The above left out the quotes I was responding to:
It thus seems likely that this aggression against the Greeks and Egyptians and other peoples of the Mediterranean was what Plato referred to as the expression of “lawless ambition and power” that brought about Zeus’s divine judgment…
I find some difficulty with this interpretation, however. What disturbs Plato is primarily the descent into materialism, greed, and injustice: those evil desires eventually found expression in a war of aggression but it was the wicked character at war’s root that was the target of Plato’s condemnation… It was not violence or the act of war per se that Plato seems to have condemned but the “insolence” or “arrogance” that motivated unjust aggression…

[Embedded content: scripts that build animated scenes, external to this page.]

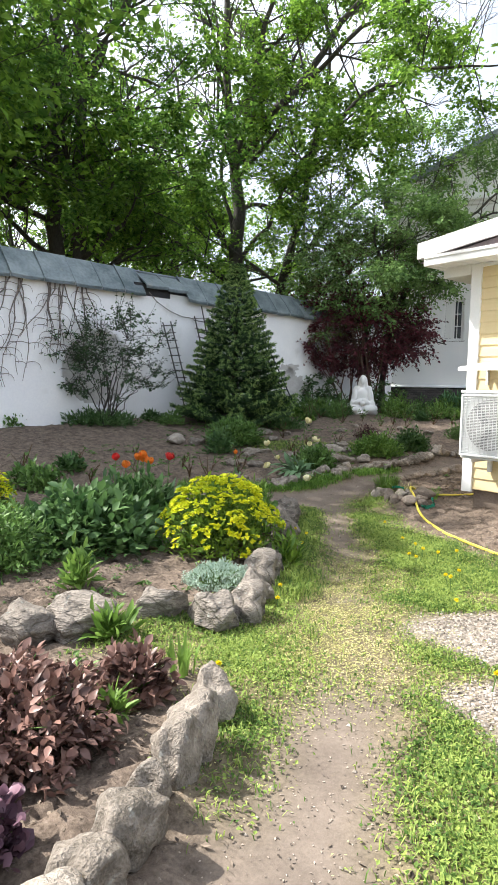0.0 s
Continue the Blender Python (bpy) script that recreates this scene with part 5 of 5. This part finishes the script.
def fir(x, y, h, radius, seed):
    r = np.random.default_rng(seed)
    root = empty("fir_tree", pose(x, y, gz(x, y) - 0.03), "dense conical young fir tree with dark green needles", "tree")
    part("trunk", fast_mesh("trunk", *tubes([([(0, 0, 0), (0, 0, h * 0.5), (0.01, 0, h)], [0.09, 0.05, 0.008])], 8), M_BARK, True), parent=root)
    lines, at, way, ends, end_way = [], [], [], [], []
    z = 0.12
    while z < h - 0.04:
        L = radius * (1 - z / h) ** 0.95 + 0.03
        slim = 0.35 + 0.65 * min(1.0, 2.2 * (1 - z / h))
        k = int(7 + 8 * (1 - z / h))
        a0 = r.uniform(0, 6.28)
        for i in range(k):
            a = a0 + i * 6.283 / k + r.normal() * 0.12
            l = L * r.uniform(0.78, 1.1)
            out = np.array([math.cos(a), math.sin(a), 0])
            side = np.array([-math.sin(a), math.cos(a), 0])
            tip = out * l + np.array([0, 0, z + l * 0.12])
            lines.append(([np.array([0, 0, z]), out * l * 0.5 + np.array([0, 0, z - l * 0.04]), tip], [0.012, 0.008, 0.003]))
            m = max(3, int(l / 0.085))
            for j in range(m):
                f = 0.3 + 0.7 * (j + 1) / m
                p = out * l * f + np.array([0, 0, z - l * 0.04 + l * 0.16 * max(0, f - 0.5) * 2])
                for s in (-1, 0, 1) if j > m - 2 else (-1, 1):
                    d = unit(out * 0.75 + side * s * 0.9 + np.array([0, 0, 0.18]) + r.normal(size=3) * 0.12)
                    tw = (0.07 + 0.12 * (1 - f) * l) * slim
                    if r.random() < 0.45 + 0.4 * (j > m - 3):
                        ends.append(p + d * (tw + 0.02))
                        end_way.append(d)
                    for q in np.arange(0, tw + 0.05, 0.035):
                        at.append(p + d * q)
                        way.append(d)
        z += 0.1 + 0.035 * r.random()
    tagged(part("branchwork", fast_mesh("branchwork", *tubes(lines, 4), M_BARK), parent=root), kind="stuff")
    at, way = np.array(at), np.array(way)
    n = 6
    A = np.repeat(at, n, 0) + r.normal(size=(len(at) * n, 3)) * 0.008
    W = unit(np.repeat(way, n, 0) * 0.8 + r.normal(size=A.shape) * 0.62)
    V, F = leaves(A, W, 0.05 * r.uniform(0.7, 1.25, len(A)), 0.3, r, 0.9)
    tip = np.repeat(np.array(ends), 16, 0)
    tw = unit(np.repeat(np.array(end_way), 16, 0) * 0.9 + r.normal(size=tip.shape) * 0.6)
    tagged(part("new_growth", fast_mesh("new_growth", *leaves(tip + r.normal(size=tip.shape) * 0.014, tw, 0.05, 0.3, r, 0.9), M_FIR_TIP), parent=root, label="paler new needles at the tips"), kind="stuff")
    tagged(part("needle_foliage", fast_mesh("needle_foliage", V, F, M_FIR), parent=root), kind="stuff")


fir(-3.25, 5.75, 3.25, 1.22, 321)


# ---- things on and against the wall ----
def wall_tube(pts, radius, mat, root, name, sides=5):
    P = [wall_place(s, o, z) for s, o, z in pts]
    part(name, fast_mesh(name, *tubes([(P, radius if isinstance(radius, list) else [radius] * len(P))], sides), mat, True), parent=root)


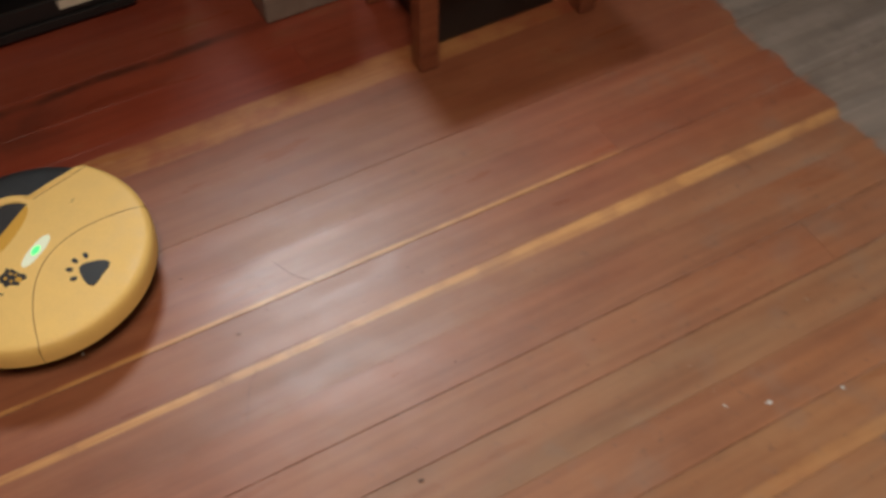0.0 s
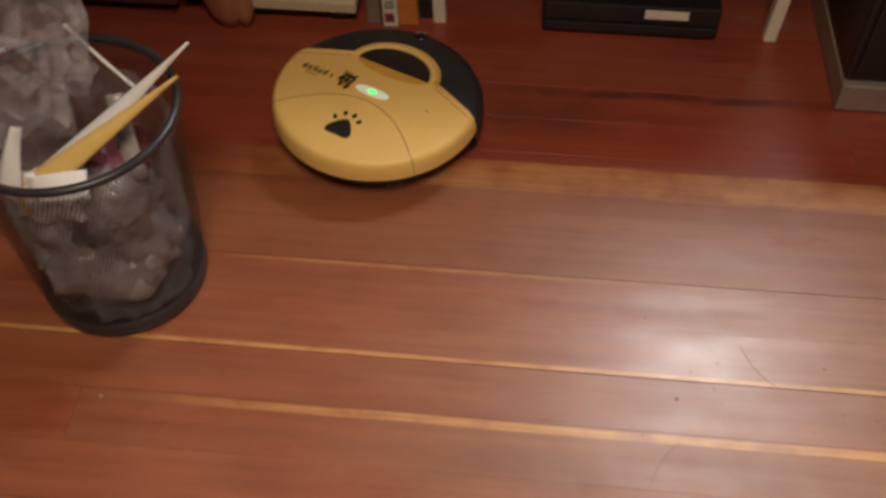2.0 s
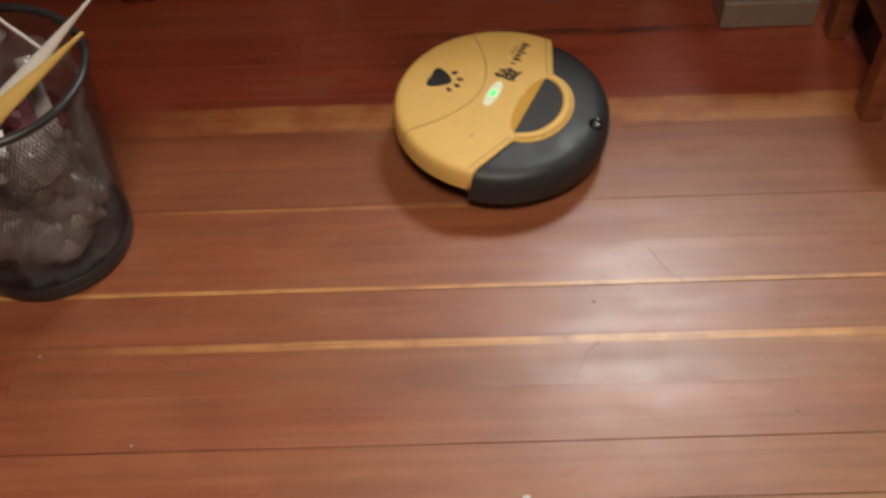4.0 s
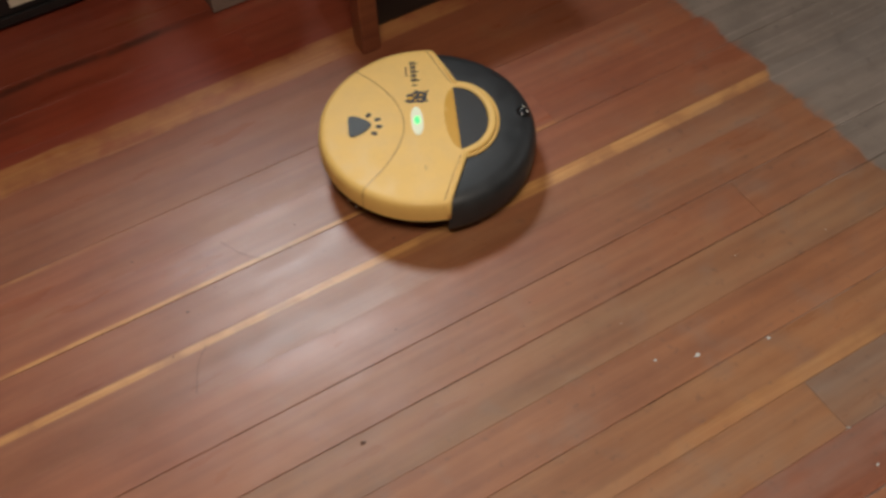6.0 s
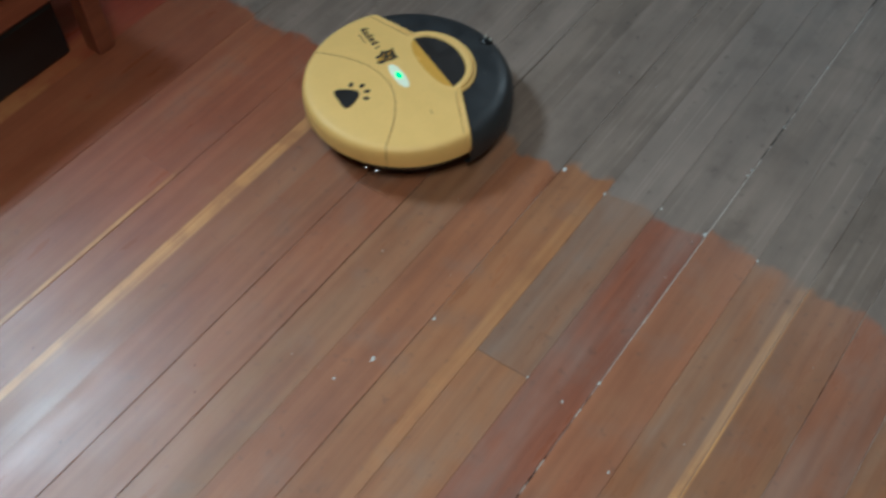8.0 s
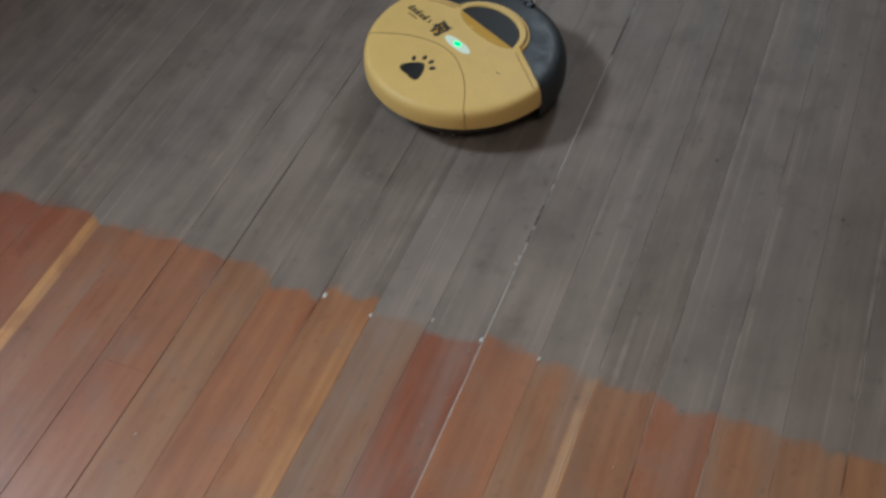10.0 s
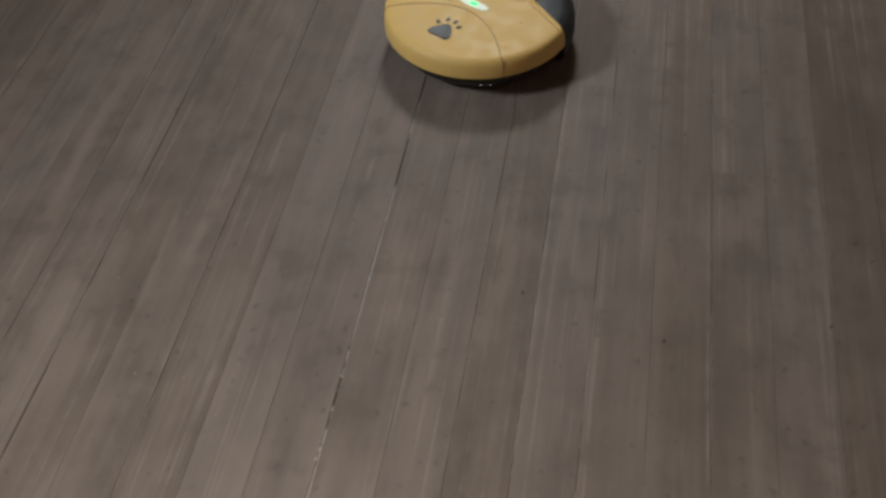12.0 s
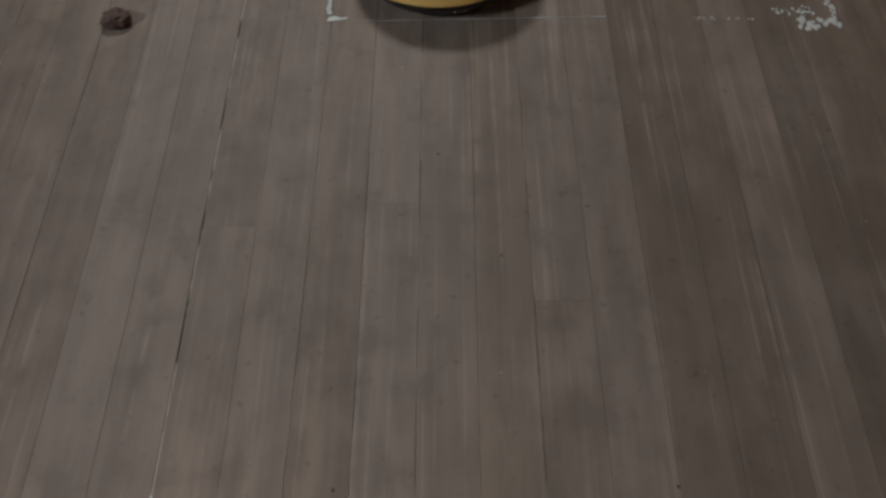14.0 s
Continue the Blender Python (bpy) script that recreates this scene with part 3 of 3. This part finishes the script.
# ---- shelf with books and cards ----
def low_shelf():
    ob = thing("low_shelf", "cream painted low shelf holding cards and books", "shelf", pose(-0.865, 0.675, 0))
    w, d = 0.215, 0.28
    part("bottom_board", box(0, w, 0, d, 0.030, 0.052, 0.003, 2), "cream", ob)
    for x in (0.02, w - 0.05):
        part("foot", box(x, x + 0.03, 0.02, 0.05, 0.0, 0.030, 0.002), "dark", ob)
    part("side_panel", box(-0.016, -0.001, 0, d, 0.030, 0.46, 0.003), "cream", ob)
    part("back_panel", box(0, w, d - 0.012, d, 0.053, 0.46, 0.0), "cream", ob)
    part("top_board", box(-0.016, w, 0, d, 0.461, 0.480, 0.003), "cream", ob)
    return ob


low_shelf()


def photo_card(x, y, w, h, mat, label):
    ob = thing("picture_card", label, "card", pose(x, y, 0.0525, 0, 0, 0))
    part("card", box(0, w, 0, 0.004, 0, h, 0.0006), "paper", ob)
    part("print", box(w * 0.12, w * 0.88, -0.0012, -0.0002, h * 0.16, h * 0.92, 0.0), mat, ob, "printed picture area")
    for i in range(3):
        part("print_bar", box(w * (0.2 + 0.2 * i), w * (0.32 + 0.2 * i), -0.0022, -0.0014, h * 0.20, h * 0.28, 0.0), "pink", ob)
    return ob


photo_card(-0.722, 0.712, 0.060, 0.075, "blue", "white-bordered picture card with a blue print on the shelf")
photo_card(-0.780, 0.735, 0.040, 0.080, "leg", "brown picture card leaning on the shelf")
bm = revolve([(0, 0), (0.022, 0.0), (0.026, 0.006), (0.027, 0.04), (0.024, 0.055), (0, 0.055)], 32)
pot = part("dark_jar", bm, "dark", smooth=True)
pot.location = (-0.822, 0.745, 0.0525)
tagged(pot, "small dark round jar on the cream shelf", "jar")


def book(x, y, w, d, h, cover, label, lean=0.0):
    ob = thing("book", label, "book", pose(x, y, 0, 0, lean, 0))
    part("cover", box(0, w, 0, d, 0.0, h, 0.0015), cover, ob)
    part("pages", box(0.002, w - 0.002, 0.003, d + 0.001, h - 0.0015, h + 0.0006, 0.0), "paper", ob)
    return ob


book(-0.634, 0.690, 0.024, 0.19, 0.26, "grey", "dark grey book standing upright on the floor", 0)
elite = book(-0.604, 0.683, 0.026, 0.20, 0.27, "white", "white spined book with black capitals on the spine", -2)
book(-0.577, 0.690, 0.034, 0.20, 0.27, "orange", "orange covered book standing upright on the floor", -4)
book(-0.545, 0.712, 0.030, 0.19, 0.24, "dark", "black book standing in the shade of the table", -6)
tc = bpy.data.curves.new("spine_text", "FONT")
tc.body, tc.size, tc.extrude = "ELITE", 0.021, 0.0003
text = new("spine_text", tc)
tc.materials.append(M["ink"])
text.parent = elite
text.matrix_basis = pose(0.0205, -0.0012, 0.040, 90, -90, 0)
part("spine_badge", box(0.004, 0.020, -0.0014, -0.0002, 0.012, 0.030, 0.0), "pink", elite, "small dark red spine mark")


# ---- maroon cabinet with a carved leg ----
def cabinet():
    ob = thing("maroon_cabinet", "dark maroon low cabinet with pale edging and a rounded wooden leg", "cabinet", pose(-1.70, 0.672, 0))
    part("body", box(0, 0.735, 0.012, 0.30, 0.042, 0.50, 0.004), "maroon", ob)
    part("lower_rail", box(0, 0.735, -0.004, 0.0115, 0.032, 0.050, 0.003, 2), "maroon", ob)
    part("pale_strip", box(0.742, 0.800, 0.004, 0.28, 0.042, 0.50, 0.003), "cream", ob, "pale side strip")
    for x in (0.05, 0.60):
        part("foot", box(x, x + 0.04, 0.03, 0.07, 0.0, 0.042, 0.002), "dark", ob)
    return ob


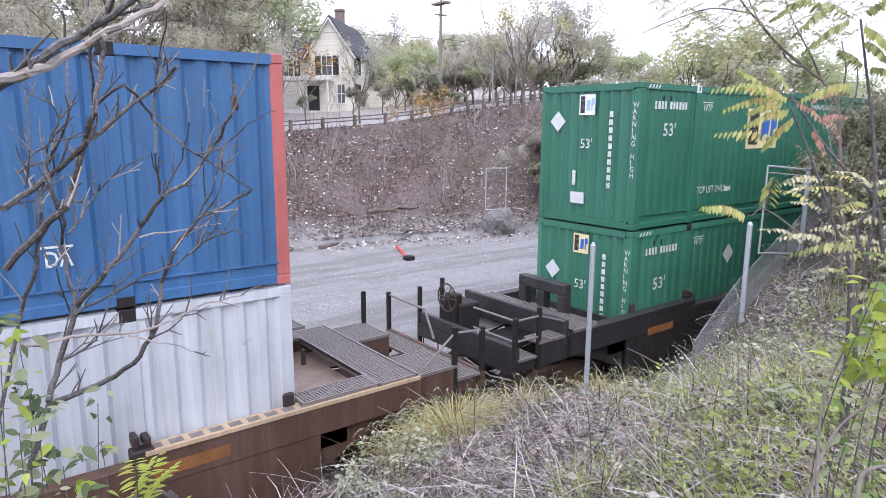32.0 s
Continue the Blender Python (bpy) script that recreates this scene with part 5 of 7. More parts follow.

Doesn’t Zeus have some Near Eastern attributes? Assuming the syncretism goes right back to that earliest known Greek outpost on the Levant coast Al-Mina (found by Woolley in 1936) being within sight of Jebel Aqra (Mount Hazzi, Mount Zaphon, Mount Casius). https://www.academia.edu/1780862/Zeus_Kasios_or_the_interpretatio_graeca_of_Baal_Saphon_in_Ptolemaic_Egypt_in_Alexandria_ad_Aegyptum_The_Legacy_of_Multiculturalism_in_Antiquity_Ed_Afrontamento_2013_pp_222_229
Yes, Zeus overlaps with other gods of the Near East. Speaking from dim recollections of my ancient history studies, I think the various gods that occupied a similar position and displayed similar attributes as Zeus had a common Indo-European origin.
If El, the Ancient One, was a chief god and Baal, the Storm God, one of his subordinates, among peoples of the west Syrian region, then we would have their Greek counterparts in Kronos and Zeus.
In addition to distant Indo-European roots, we know of trading contacts between Greece and the Phoenicians and peoples of Asia Minor.